Photos by Richard Bartholomew and Wallace Wyss
The ArtCenter College of Design Car Classic is not billed as a concours. And it’s not. It is more of a collection of cars curated anew each year to make a statement.
This year the event at their hilltop campus had one big emphasis — to celebrate the work of its graduates who had achieved something in automotive styling.
Several of the successful Design graduates came to the show with the car they designed or to talk about their experiences as a designer. Originally the ArtCenter did not start out as a car design school, and even today that is only part of its curriculum choices. But it does train about half to 70% of the world’s car designers.
Most impressive was the fact that two of its graduates were displaying cars that are on the leading edge of the electric car movement. Tesla, whose cars are designed by Franz Von Holzhausen, (who also designed the Solstice while at GM) and a new Fisker car, designed by a graduate Hendrik Fisker.
Not lost on us was the salesmanship effort of his beautiful daughter, who is working at the firm trying to make the purchase of the new Fisker car a personalized experience.
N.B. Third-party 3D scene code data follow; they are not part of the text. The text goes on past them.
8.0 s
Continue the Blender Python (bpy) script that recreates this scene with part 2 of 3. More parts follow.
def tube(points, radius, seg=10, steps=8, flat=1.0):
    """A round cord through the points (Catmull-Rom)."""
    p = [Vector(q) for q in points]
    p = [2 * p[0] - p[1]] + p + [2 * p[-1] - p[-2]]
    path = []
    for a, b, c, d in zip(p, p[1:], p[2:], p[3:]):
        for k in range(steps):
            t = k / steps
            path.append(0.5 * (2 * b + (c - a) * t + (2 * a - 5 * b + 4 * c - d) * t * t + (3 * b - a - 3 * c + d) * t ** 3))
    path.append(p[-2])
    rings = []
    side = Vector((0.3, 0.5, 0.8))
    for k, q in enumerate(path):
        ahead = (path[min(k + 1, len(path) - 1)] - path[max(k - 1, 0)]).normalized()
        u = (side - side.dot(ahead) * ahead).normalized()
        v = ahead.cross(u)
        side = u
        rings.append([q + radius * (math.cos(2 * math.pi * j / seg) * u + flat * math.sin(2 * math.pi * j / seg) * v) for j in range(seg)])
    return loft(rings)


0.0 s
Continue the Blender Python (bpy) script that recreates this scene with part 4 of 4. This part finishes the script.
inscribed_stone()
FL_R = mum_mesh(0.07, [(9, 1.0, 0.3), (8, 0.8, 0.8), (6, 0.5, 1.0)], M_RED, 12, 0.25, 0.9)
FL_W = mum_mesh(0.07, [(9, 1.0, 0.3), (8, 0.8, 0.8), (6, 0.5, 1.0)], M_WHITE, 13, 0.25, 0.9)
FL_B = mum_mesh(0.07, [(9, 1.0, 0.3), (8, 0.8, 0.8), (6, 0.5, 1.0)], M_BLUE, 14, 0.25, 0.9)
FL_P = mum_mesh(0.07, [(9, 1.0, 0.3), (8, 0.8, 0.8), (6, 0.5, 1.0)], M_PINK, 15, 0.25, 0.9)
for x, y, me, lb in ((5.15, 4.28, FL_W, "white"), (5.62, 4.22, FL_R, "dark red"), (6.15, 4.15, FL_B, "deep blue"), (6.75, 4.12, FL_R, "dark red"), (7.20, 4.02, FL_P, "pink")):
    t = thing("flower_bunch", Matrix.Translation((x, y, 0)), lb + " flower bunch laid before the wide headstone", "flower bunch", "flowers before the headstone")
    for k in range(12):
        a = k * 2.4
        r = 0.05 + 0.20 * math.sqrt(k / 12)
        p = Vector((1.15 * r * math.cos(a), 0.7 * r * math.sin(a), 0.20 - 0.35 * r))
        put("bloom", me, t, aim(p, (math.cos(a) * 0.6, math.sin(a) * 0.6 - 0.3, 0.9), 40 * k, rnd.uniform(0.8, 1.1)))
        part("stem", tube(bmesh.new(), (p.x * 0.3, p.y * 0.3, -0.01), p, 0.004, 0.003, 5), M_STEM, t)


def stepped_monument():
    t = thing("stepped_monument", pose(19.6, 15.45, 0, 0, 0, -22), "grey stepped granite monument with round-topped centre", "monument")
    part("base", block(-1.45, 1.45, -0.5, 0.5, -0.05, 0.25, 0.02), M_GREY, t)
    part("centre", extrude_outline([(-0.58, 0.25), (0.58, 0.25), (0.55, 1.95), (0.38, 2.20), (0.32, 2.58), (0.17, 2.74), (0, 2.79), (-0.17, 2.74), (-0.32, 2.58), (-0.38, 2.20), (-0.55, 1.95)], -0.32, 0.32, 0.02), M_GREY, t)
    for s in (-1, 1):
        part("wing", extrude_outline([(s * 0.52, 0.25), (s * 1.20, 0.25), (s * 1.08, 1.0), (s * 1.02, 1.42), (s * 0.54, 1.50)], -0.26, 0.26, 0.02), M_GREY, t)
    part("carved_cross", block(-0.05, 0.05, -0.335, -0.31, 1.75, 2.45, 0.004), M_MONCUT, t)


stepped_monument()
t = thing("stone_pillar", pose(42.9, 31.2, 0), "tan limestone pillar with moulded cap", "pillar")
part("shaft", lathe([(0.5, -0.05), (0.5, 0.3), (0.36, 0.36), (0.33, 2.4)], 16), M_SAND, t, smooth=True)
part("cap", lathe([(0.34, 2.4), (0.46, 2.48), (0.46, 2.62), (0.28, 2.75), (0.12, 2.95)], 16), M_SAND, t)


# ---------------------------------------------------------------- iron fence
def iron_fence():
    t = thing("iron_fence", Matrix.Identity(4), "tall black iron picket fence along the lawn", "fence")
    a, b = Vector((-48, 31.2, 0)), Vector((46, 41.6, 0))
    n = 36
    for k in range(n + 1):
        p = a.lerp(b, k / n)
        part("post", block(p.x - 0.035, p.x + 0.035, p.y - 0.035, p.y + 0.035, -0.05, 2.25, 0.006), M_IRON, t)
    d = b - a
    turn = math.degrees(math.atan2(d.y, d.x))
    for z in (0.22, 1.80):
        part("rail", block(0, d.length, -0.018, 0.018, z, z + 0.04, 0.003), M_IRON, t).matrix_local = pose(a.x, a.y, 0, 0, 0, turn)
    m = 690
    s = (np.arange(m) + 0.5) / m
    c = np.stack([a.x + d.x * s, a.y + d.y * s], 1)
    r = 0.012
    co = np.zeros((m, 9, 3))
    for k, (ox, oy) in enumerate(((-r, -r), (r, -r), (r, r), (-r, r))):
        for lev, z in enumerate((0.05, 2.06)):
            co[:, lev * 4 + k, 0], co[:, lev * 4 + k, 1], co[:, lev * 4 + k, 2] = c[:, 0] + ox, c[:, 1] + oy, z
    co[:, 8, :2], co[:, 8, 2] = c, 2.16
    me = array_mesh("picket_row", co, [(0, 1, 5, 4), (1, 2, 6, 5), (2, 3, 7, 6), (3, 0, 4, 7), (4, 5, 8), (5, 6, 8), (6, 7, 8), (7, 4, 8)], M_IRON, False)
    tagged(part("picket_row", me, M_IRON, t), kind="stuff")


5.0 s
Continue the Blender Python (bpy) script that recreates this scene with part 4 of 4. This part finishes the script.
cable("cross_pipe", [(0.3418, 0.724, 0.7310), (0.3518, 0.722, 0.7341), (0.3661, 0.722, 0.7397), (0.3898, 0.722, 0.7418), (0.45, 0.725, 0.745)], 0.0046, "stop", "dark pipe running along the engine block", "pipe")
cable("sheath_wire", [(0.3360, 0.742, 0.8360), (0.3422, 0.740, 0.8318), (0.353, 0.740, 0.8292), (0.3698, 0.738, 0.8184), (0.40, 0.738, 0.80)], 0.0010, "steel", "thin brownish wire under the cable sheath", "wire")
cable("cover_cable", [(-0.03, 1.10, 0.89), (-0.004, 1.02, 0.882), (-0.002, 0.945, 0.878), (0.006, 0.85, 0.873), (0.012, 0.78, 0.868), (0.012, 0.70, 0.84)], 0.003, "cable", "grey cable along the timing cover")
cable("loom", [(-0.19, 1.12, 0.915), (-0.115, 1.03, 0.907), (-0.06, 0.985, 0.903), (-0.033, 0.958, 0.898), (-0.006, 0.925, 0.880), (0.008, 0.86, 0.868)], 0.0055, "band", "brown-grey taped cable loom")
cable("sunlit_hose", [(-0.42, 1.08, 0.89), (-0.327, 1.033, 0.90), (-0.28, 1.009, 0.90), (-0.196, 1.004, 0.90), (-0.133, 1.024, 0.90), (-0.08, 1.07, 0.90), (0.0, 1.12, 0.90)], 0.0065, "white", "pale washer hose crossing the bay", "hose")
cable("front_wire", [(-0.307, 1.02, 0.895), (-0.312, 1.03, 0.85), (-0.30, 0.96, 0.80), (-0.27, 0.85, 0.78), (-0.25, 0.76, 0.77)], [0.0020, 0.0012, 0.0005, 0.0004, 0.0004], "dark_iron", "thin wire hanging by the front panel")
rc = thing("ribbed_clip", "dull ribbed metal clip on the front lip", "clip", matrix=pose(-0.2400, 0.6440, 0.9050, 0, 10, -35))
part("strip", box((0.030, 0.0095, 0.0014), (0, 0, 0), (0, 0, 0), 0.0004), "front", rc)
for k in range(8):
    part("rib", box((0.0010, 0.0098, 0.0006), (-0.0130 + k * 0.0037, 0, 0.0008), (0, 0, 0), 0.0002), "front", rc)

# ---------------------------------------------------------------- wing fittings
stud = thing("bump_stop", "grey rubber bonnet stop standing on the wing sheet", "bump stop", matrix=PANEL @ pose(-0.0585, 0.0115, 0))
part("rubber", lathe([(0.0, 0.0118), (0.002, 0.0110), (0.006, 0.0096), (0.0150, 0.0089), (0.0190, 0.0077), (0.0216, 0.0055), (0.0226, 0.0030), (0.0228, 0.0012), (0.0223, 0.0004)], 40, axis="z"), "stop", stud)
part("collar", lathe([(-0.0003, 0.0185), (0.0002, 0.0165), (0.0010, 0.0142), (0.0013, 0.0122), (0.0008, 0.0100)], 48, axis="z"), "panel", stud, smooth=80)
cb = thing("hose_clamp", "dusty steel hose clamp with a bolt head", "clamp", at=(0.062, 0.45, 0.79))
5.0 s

Fisker’s new car was not only gullwinged in the back doors, but had lift forward doors in the front, two kinds of unusual doors in one car!
The range of other cars shown included Studebakers, a 1963 Thunderbird Sports Roadster, a yellow De Tomaso Mangusta, a Chrysler Atlantic dream car (which reportedly sprung out of a sketch on a cocktail napkin by former Chrysler exec Bob Lutz) and another Chrysler dream car, the Chronos.
Now some of the cars were “ordinary” in the sense they are common, like the Miata, but again it was an ArtCenter grad, Mark Jordan, son of famed GM designer Chuck Jordan, who designed it.
In the “novelty” category you would have to put the car driven by Jay Leno. It might have been a prewar Rolls-Royce but the impressive thing was the V12 engine, reportedly a Merlin engine out of a WWII fighter aircraft. It gets about 4 mpg!
Matt Stone, author and emcee, did a great interview from the stage of a half dozen now famous car designers who are grads of ArtCenter, and got some insights as to how design has changed. There were several other speeches and panel discussions and one of them was on the future of car design.
One of the discussion participants was Peter Brock, who was displaying not only a modern version of his Daytona coupe, the car that won for Shelby before the GT40 came along, but a mid-engined race car, the P70, that he designed for deTomaso. Originally Brock explained, the car was a Shelby-DeTomaso project but de Tomaso and Shelby had a falling out and deTomaso brought the car out as his own project; but looking back, was a radical and pleasing design. Brock was signing a recently published book about this project. (read review)
Some of the displays were a bit mystifying. There were two Singer Porsche prototypes, and while maybe that firm has an ArtCenter grad, I couldn’t see the connection with ArtCenter other than that Singer is pointing the way toward “restomods” in sports car as where you take an old body and fit it out with all the latest stuff.
There was a classic prewar car from the Mullin Museum. The relationship between the Mullins, true connoisseurs of classic prewar cars, and ArtCenter has recently resulted with the opening of a new building for Art Center in a downtown Pasadena location that has its own art gallery.
I have been to this show before but this was the first time I saw legions of art students taking advantage of the layout of the cars to sit down and sketch. Not all were Transporation Design students, some were illustration students. And no doubt some of those sporting cameras at 7 am (my usual time of arrival at concours everywhere) were photography students.